Two days after Ebola was discovered to have been diagnosed in a Texas man, a Missouri doctor showed up at Atlanta's Hartsfield-Jackson International Airport on Thursday to protest the mismanagement of federal health authorities in handling the crisis of the disease, the Atlanta Journal-Constitution reported.

Dr. Gil Mobley, a microbiologist and emergency trauma physician from Springfield, Mo., checked in and cleared airport security while donning a hood mask, goggles, gloves, boots and space suit coveralls with "CDC is Lying" written on the back. But once he arrived at the gate to board his Delta flight, authorities asked him to remove all of his protective gear.

"They gave me the option of confiscating my equipment or not flying," said Mobley, a Medical College of Georgia graduate.

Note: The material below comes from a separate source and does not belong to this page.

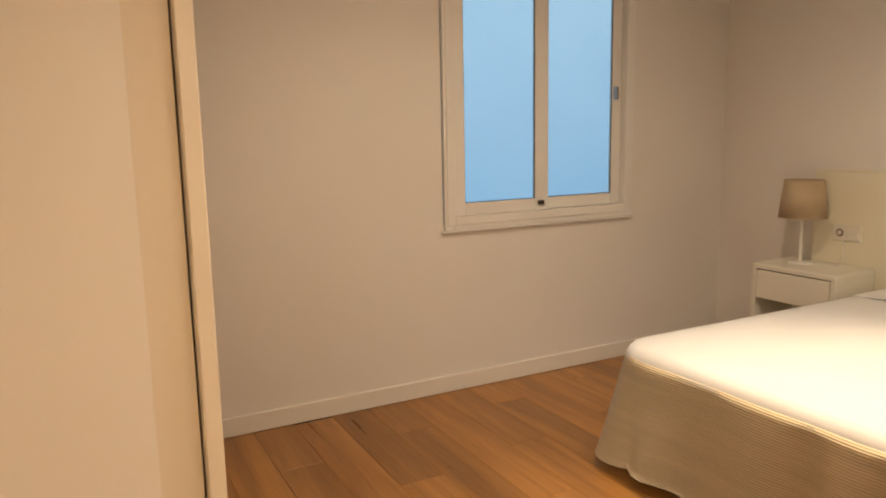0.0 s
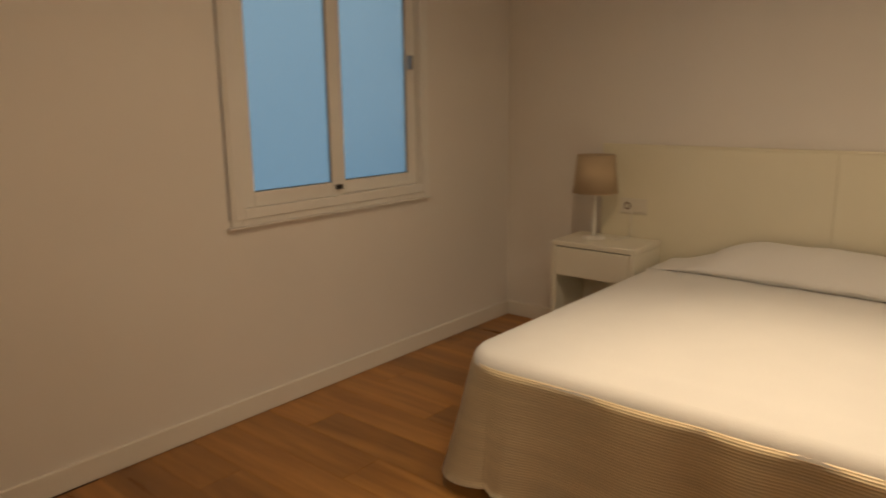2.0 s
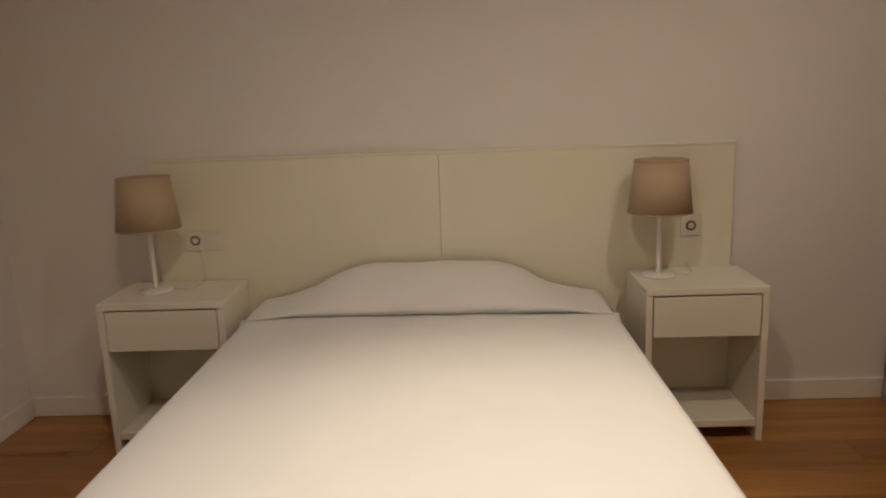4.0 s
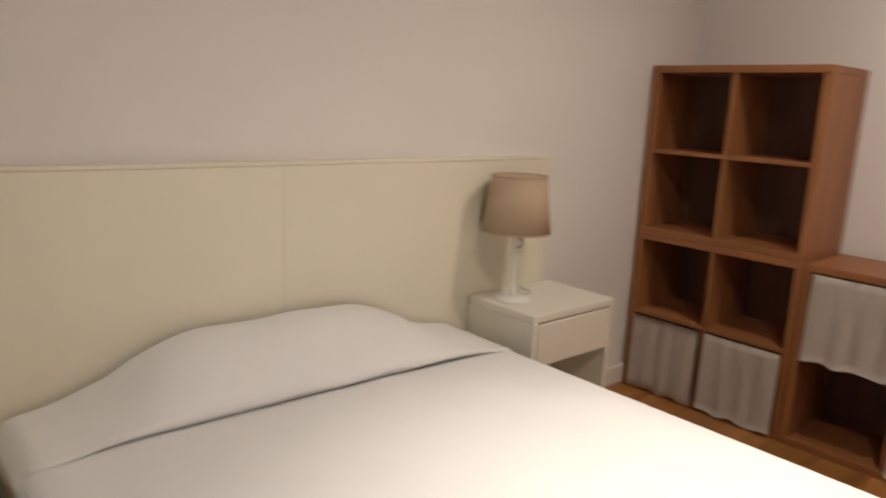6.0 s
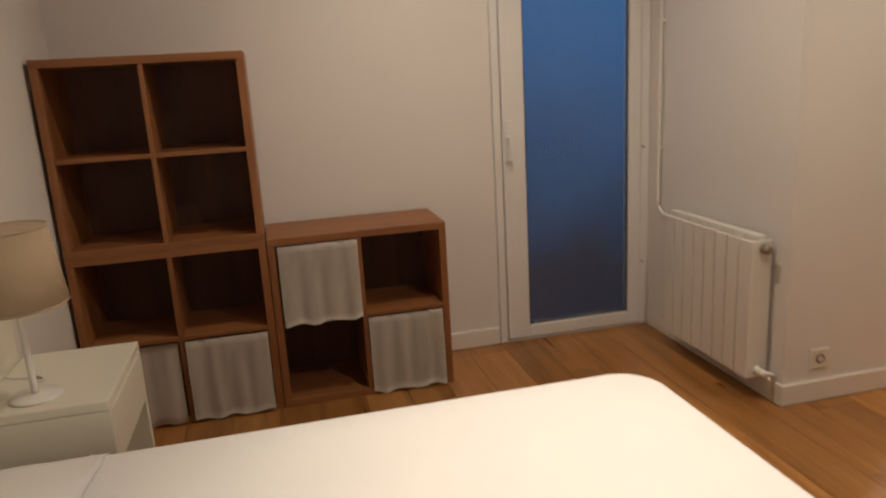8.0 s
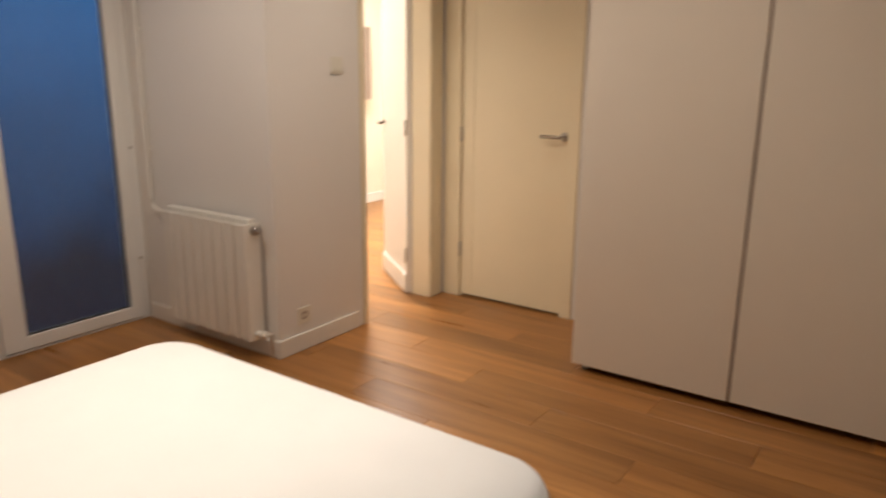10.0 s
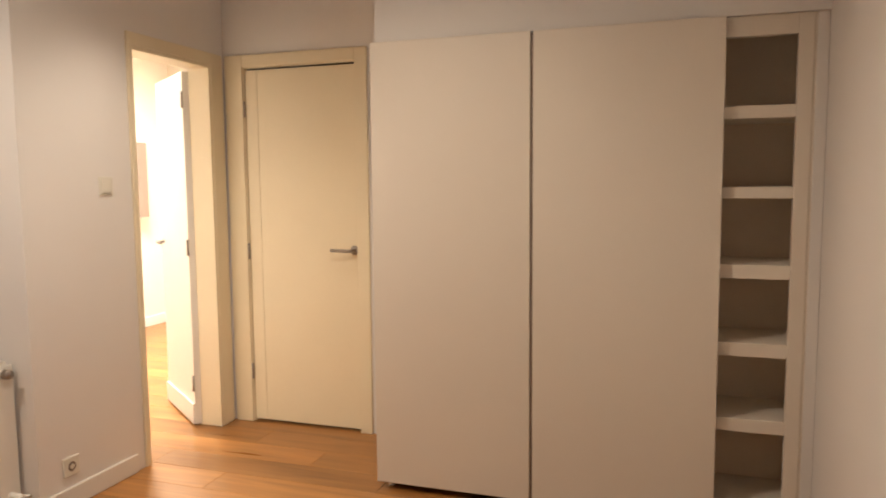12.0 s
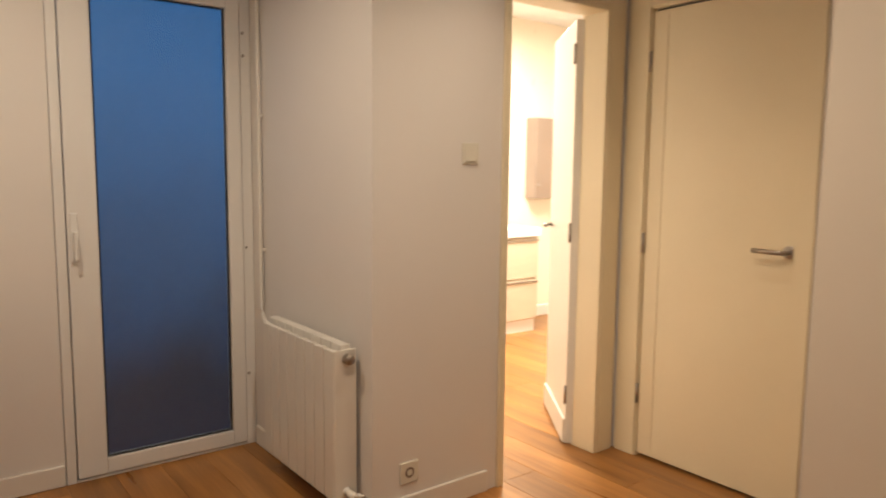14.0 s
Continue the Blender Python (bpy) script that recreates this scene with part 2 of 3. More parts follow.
def lathe(profile, x=0, y=0, steps=40, axis="z"):
    """A turned shape from (radius, height) pairs."""
    bm = bmesh.new()
    rings = []
    for r, h in profile:
        ring = []
        for i in range(steps):
            a = 2 * math.pi * i / steps
            p = (r * math.cos(a), r * math.sin(a), h) if axis == "z" else ((h, r * math.cos(a), r * math.sin(a)) if axis == "x" else (r * math.cos(a), h, r * math.sin(a)))
            ring.append(bm.verts.new((p[0] + x, p[1] + y, p[2]) if axis == "z" else p))
        rings.append(ring)
    for a, b in zip(rings, rings[1:]):
        for i in range(steps):
            bm.faces.new((a[i], a[(i + 1) % steps], b[(i + 1) % steps], b[i]))
    for ring in (rings[0], rings[-1]):
        if (ring[0].co - ring[steps // 2].co).length > 1e-3:
            bm.faces.new(ring)
    bmesh.ops.recalc_face_normals(bm, faces=bm.faces)
    return bm


def tube(points, radius, steps=10):
    """A round pipe or cable along points."""
    bm = bmesh.new()
    pts = [Vector(p) for p in points]
    rings = []
    for i, p in enumerate(pts):
        d = (pts[min(i + 1, len(pts) - 1)] - pts[max(i - 1, 0)]).normalized()
        side = d.cross(Vector((0.31, 0.2, 0.93)) if abs(d.z) < 0.9 else Vector((1, 0, 0))).normalized()
        up = d.cross(side)
        rings.append([bm.verts.new(p + radius * (math.cos(2 * math.pi * k / steps) * side + math.sin(2 * math.pi * k / steps) * up)) for k in range(steps)])
    for a, b in zip(rings, rings[1:]):
        for k in range(steps):
            bm.faces.new((a[k], a[(k + 1) % steps], b[(k + 1) % steps], b[k]))
    bm.faces.new(rings[0])
    bm.faces.new(rings[-1])
    bmesh.ops.recalc_face_normals(bm, faces=bm.faces)
    return bm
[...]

Two days ago, a Texas man made headlines for being diagnosed with Ebola after he came back from Liberia. While Liberian officials are planning to prosecute him for lying on an airport questionnaire about having no contact with a person infected with Ebola, a CDC team reportedly screened him properly at the airport in Monrovia, Liberia, before he flew in to Texas, according to USA Today.

"There were no signs of any disease when the gentleman boarded the flight," said Dr. Tom Kenyon, director of the CDC's Center for Global Health. "This was not a failure of the screening process at the airport."

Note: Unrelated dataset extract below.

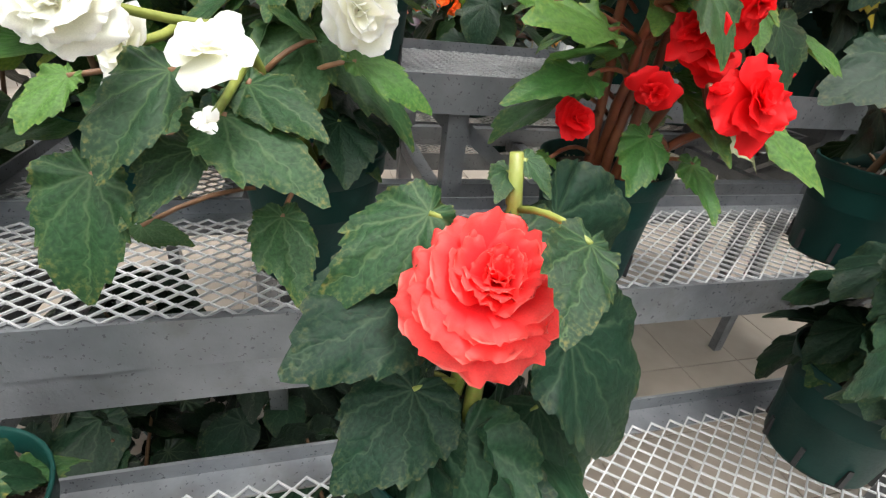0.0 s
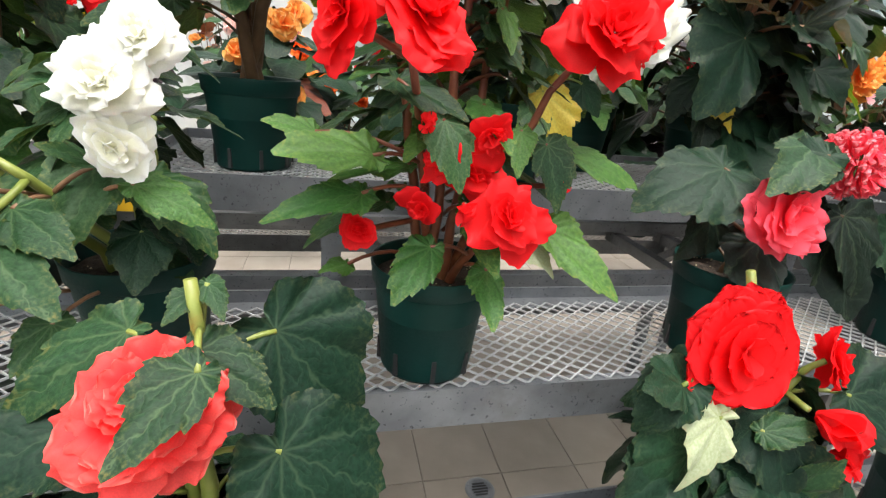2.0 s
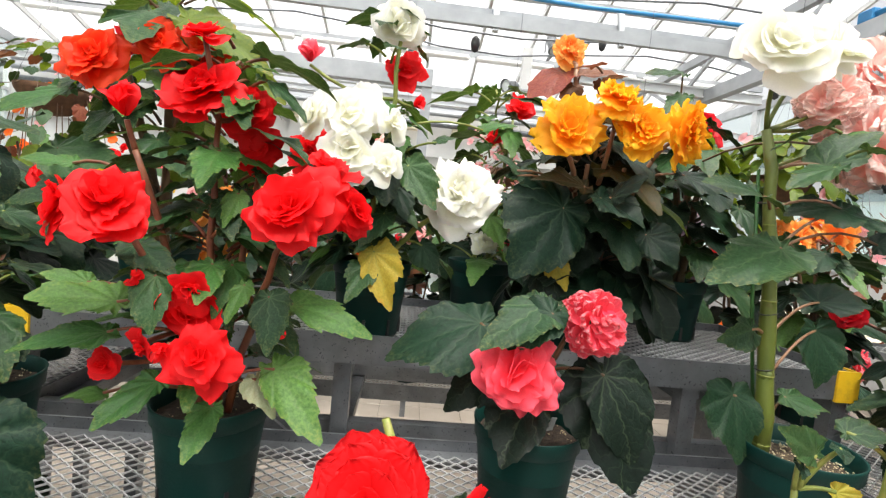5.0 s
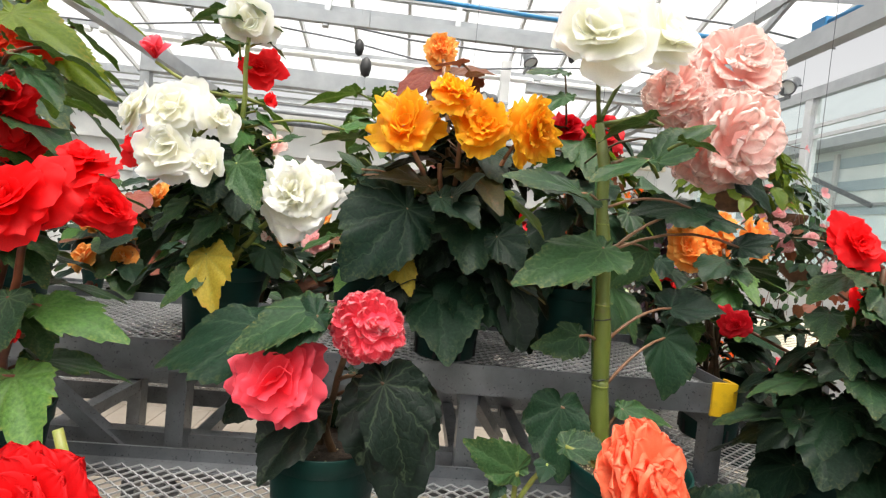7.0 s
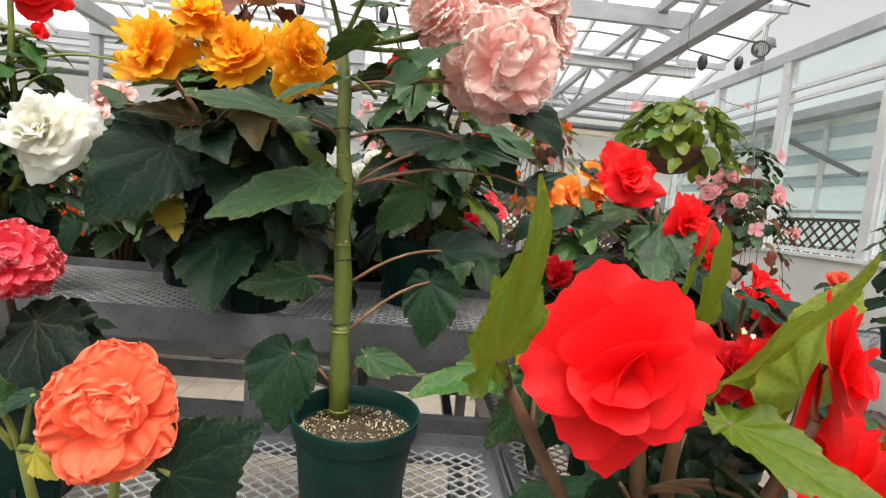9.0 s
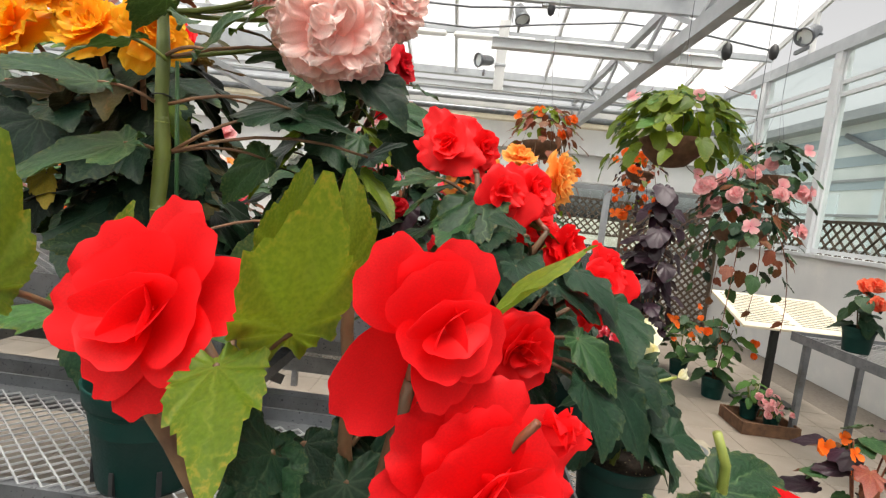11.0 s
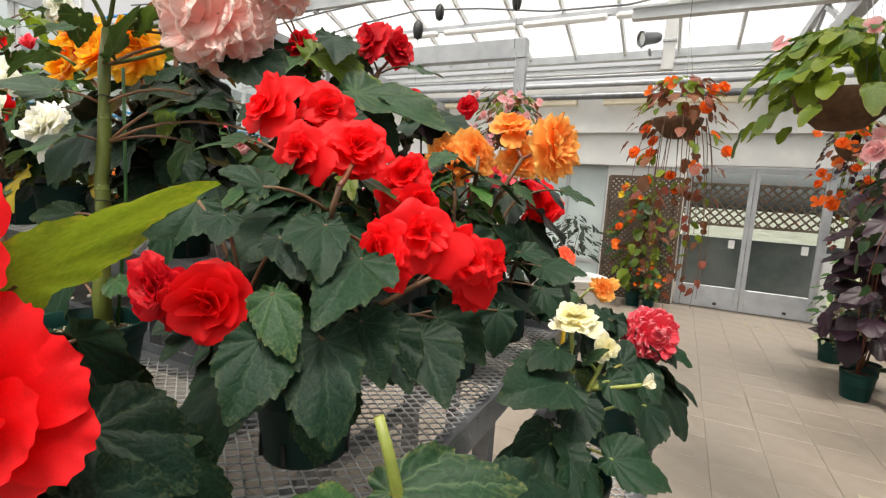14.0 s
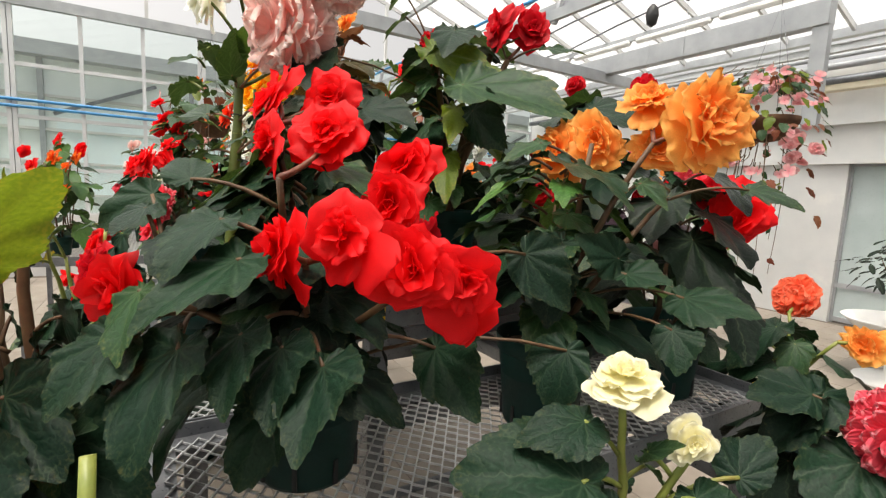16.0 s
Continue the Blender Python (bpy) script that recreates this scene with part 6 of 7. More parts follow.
more_leaves('red_flat', [
    ('cream', (-0.390, 0.370, 1.153), (-0.436, 0.330, 1.082), (0, -1, 0.25)),
    ('dark', (-0.424, 0.390, 1.190), (-0.495, 0.370, 1.150)),
    ('dark', (-0.413, 0.370, 1.109), (-0.507, 0.330, 1.043), (0, -1, 0.25)),
    ('green', (-0.318, 0.370, 1.126), (-0.253, 0.350, 1.153)),
    ('dark', (-0.269, 0.360, 1.061), (-0.187, 0.320, 0.974), (0, -1, 0.25)),
    ('dark', (-0.315, 0.370, 1.055), (-0.255, 0.320, 0.900), (0.1, -1, 0.3)),
    ('dark', (-0.150, 0.380, 0.975), (-0.050, 0.340, 0.880), (0.2, -1, 0.4)),
    ('dark', (-0.195, 0.375, 1.165), (-0.070, 0.335, 1.125), (0.1, -0.7, 0.7)),
    ('dark', (-0.440, 0.385, 1.190), (-0.500, 0.365, 1.207), (0, -0.6, 0.8)),
    ('dark', (-0.420, 0.375, 1.095), (-0.520, 0.330, 1.070), (0, -0.8, 0.5)),
    ('green', (-0.281, 0.355, 1.045), (-0.235, 0.310, 1.110), (0, -0.9, 0.4)),
    ('dark', (-0.220, 0.370, 1.010), (-0.120, 0.320, 0.945), (0.1, -0.9, 0.4)),
    ('dark', (-0.345, 0.350, 1.062), (-0.354, 0.320, 0.995), (0, -1, 0.25)),
])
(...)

But Mobley has now targeted the Centers for Disease Control and Prevention, accusing it of sugarcoating the risk of Ebola in the United States.

"If they're not lying, they are grossly incompetent," said Mobley. "For them to say last week that the likelihood of importing an Ebola case was extremely small was a real bad call."

"With 10,000 people flying out of West Africa daily, it's only a matter of time until all corners of the world are exposed. Once this disease consumes every third world country, as surely it will, because they lack the same basic infrastructure as Sierra Leone and Liberia, at that point, we will be importing clusters of Ebola on a daily basis," Mobley predicted. "That will overwhelm any advanced country's ability to contain the clusters in isolation and quarantine. That spells bad news."

Recounting his experience of flying from Guatemala to Atlanta on Wednesday, Mobley slammed the CDC for not being precautious enough of the threat.

"Yesterday, I came through international customs at the Atlanta airport," the doctor told The Atlanta Journal-Constitution. "The only question they asked arriving passengers is if they had tobacco or alcohol."

"The CDC is asleep at the wheel," Mobley said. "It's going to be bad, and I want to make sure that this conversation is happening before this gets out of control in the United States."

Ebola, not an airborne virus, can be transmitted when a person comes into direct contact with the blood or other bodily fluids, including sweat, of a person who is sick from the virus, USA Today reported.